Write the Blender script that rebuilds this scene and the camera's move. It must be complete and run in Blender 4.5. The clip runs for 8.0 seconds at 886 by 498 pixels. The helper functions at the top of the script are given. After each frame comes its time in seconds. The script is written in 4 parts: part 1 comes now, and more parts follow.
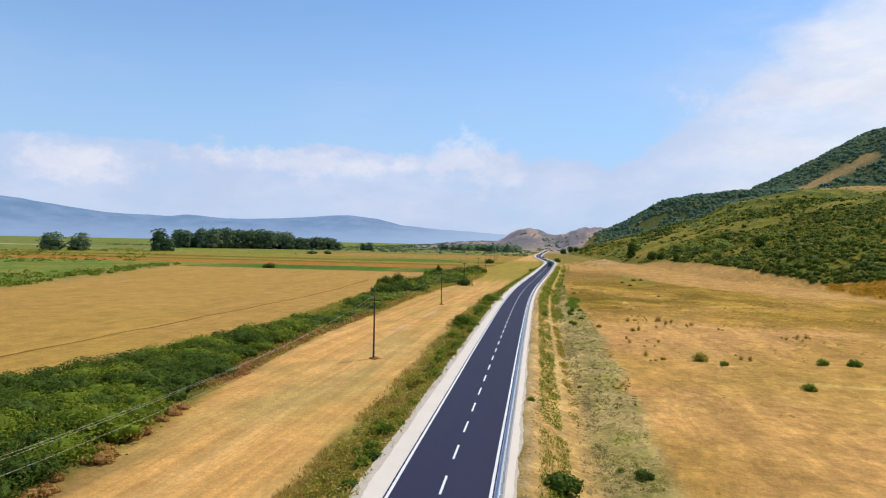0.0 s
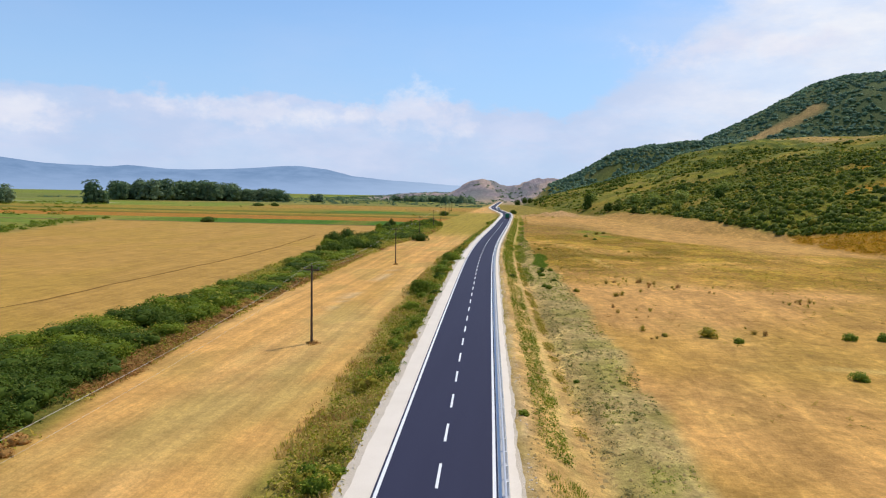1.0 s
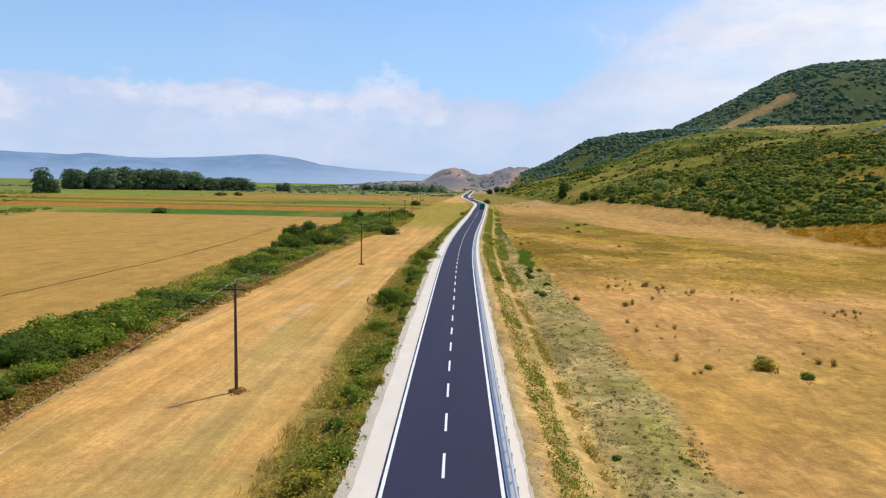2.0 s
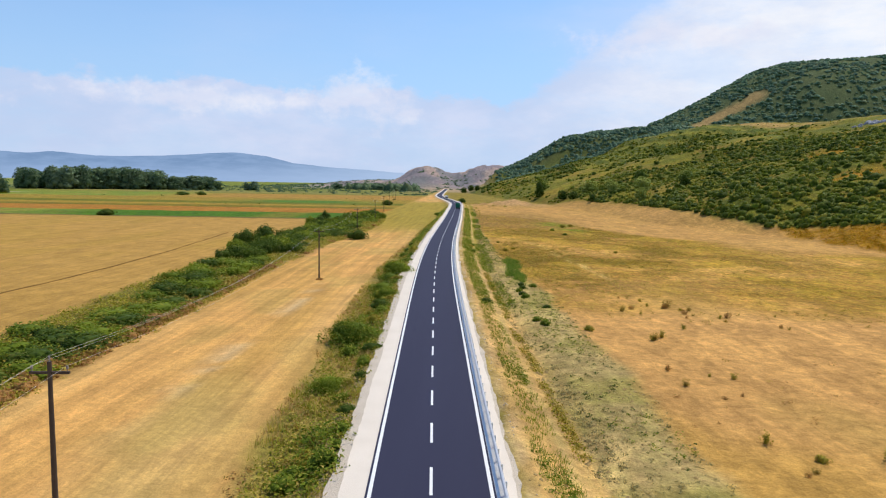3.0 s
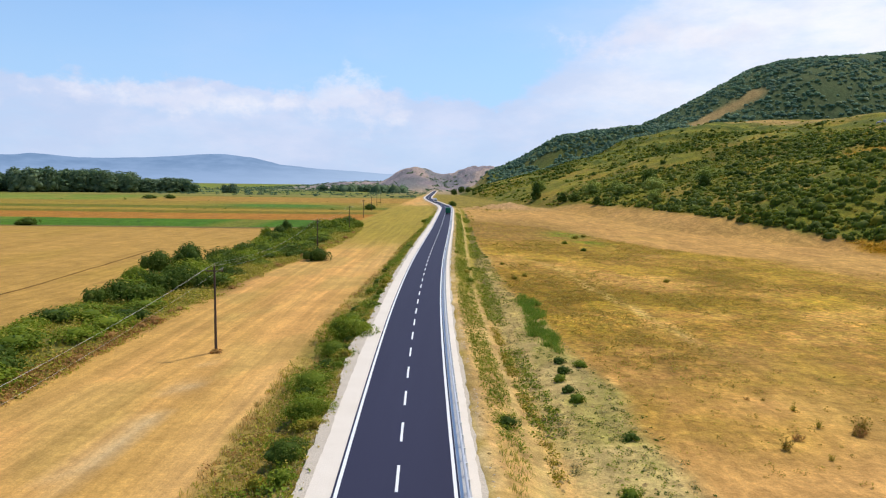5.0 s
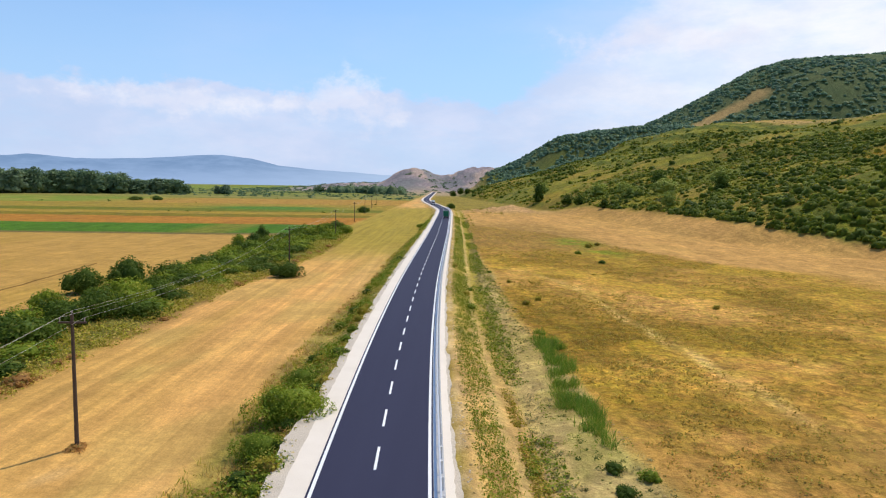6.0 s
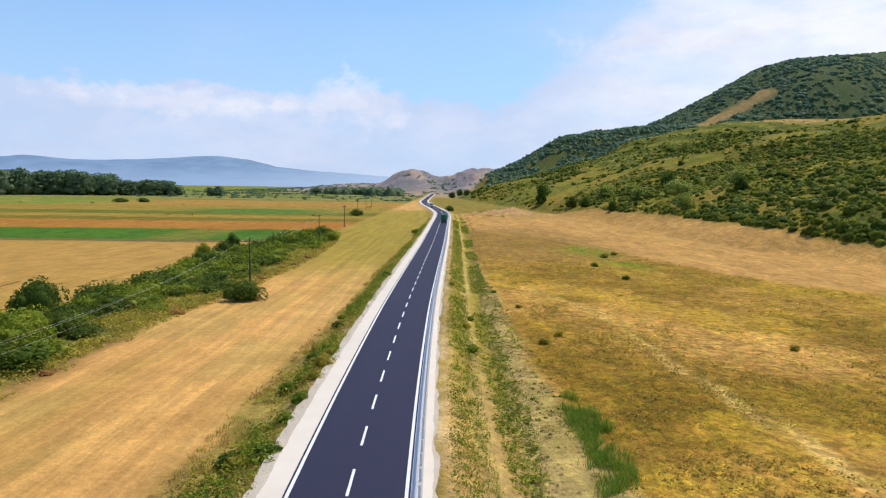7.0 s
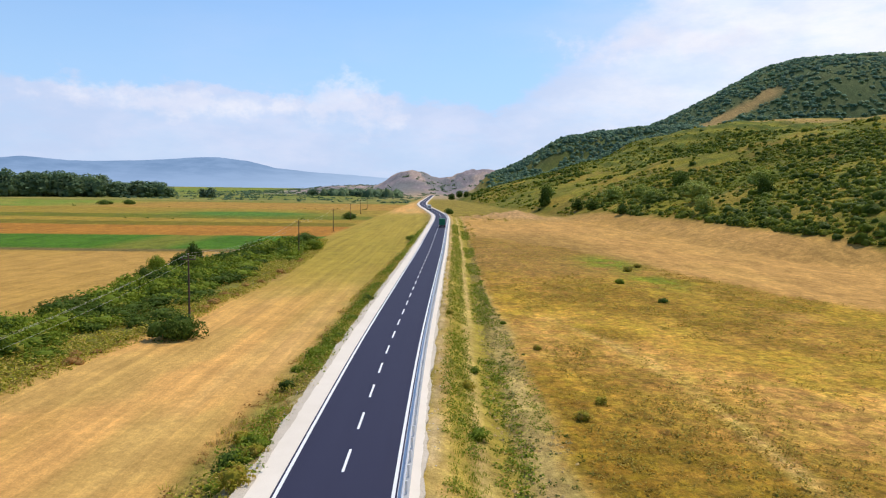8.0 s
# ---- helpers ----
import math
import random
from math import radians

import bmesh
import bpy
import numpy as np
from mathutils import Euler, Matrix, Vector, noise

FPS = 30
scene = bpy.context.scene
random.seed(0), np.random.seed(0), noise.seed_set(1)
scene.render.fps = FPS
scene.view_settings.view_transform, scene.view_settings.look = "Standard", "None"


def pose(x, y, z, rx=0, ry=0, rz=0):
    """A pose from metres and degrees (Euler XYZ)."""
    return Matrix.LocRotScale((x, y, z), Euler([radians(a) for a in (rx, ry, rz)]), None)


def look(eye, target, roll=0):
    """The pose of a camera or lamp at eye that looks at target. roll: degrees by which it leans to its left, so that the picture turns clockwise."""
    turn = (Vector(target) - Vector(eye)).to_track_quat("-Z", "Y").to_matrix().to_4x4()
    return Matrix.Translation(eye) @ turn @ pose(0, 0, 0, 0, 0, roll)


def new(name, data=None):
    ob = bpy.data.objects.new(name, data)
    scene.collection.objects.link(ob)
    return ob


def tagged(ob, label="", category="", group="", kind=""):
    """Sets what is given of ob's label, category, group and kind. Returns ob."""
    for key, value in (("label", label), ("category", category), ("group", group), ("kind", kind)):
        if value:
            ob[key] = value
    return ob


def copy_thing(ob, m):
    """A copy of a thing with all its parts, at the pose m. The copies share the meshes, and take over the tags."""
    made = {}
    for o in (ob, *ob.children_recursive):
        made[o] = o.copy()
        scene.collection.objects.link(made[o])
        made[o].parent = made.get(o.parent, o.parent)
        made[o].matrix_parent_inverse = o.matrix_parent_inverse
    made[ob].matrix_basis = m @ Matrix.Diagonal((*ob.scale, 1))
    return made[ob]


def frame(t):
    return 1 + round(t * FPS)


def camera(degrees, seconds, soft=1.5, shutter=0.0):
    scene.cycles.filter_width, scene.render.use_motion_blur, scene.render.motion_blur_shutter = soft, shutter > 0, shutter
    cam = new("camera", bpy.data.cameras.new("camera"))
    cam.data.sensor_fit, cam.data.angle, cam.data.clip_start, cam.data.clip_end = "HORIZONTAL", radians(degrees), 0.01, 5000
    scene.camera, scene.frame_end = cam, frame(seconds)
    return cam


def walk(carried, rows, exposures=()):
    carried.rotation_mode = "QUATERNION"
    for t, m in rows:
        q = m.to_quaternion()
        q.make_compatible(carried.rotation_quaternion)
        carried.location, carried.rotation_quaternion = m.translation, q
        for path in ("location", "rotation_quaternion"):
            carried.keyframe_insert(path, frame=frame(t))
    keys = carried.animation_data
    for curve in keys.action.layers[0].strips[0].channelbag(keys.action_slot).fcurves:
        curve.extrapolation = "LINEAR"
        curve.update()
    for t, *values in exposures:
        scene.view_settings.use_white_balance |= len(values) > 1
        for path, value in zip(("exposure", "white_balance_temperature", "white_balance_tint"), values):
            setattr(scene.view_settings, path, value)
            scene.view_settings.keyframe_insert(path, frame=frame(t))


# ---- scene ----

******************************

GIVEN PROBLEM — In the material above, locate the line containing "# ---- helpers" and the line containing "turn = (Vector(target)". Transcribe exactly those two lines and every line between them, and nothing more.

TASK OUTPUT —
# ---- helpers ----
import math
import random
from math import radians

import bmesh
import bpy
import numpy as np
from mathutils import Euler, Matrix, Vector, noise

FPS = 30
scene = bpy.context.scene
random.seed(0), np.random.seed(0), noise.seed_set(1)
scene.render.fps = FPS
scene.view_settings.view_transform, scene.view_settings.look = "Standard", "None"


def pose(x, y, z, rx=0, ry=0, rz=0):
    """A pose from metres and degrees (Euler XYZ)."""
    return Matrix.LocRotScale((x, y, z), Euler([radians(a) for a in (rx, ry, rz)]), None)


def look(eye, target, roll=0):
    """The pose of a camera or lamp at eye that looks at target. roll: degrees by which it leans to its left, so that the picture turns clockwise."""
    turn = (Vector(target) - Vector(eye)).to_track_quat("-Z", "Y").to_matrix().to_4x4()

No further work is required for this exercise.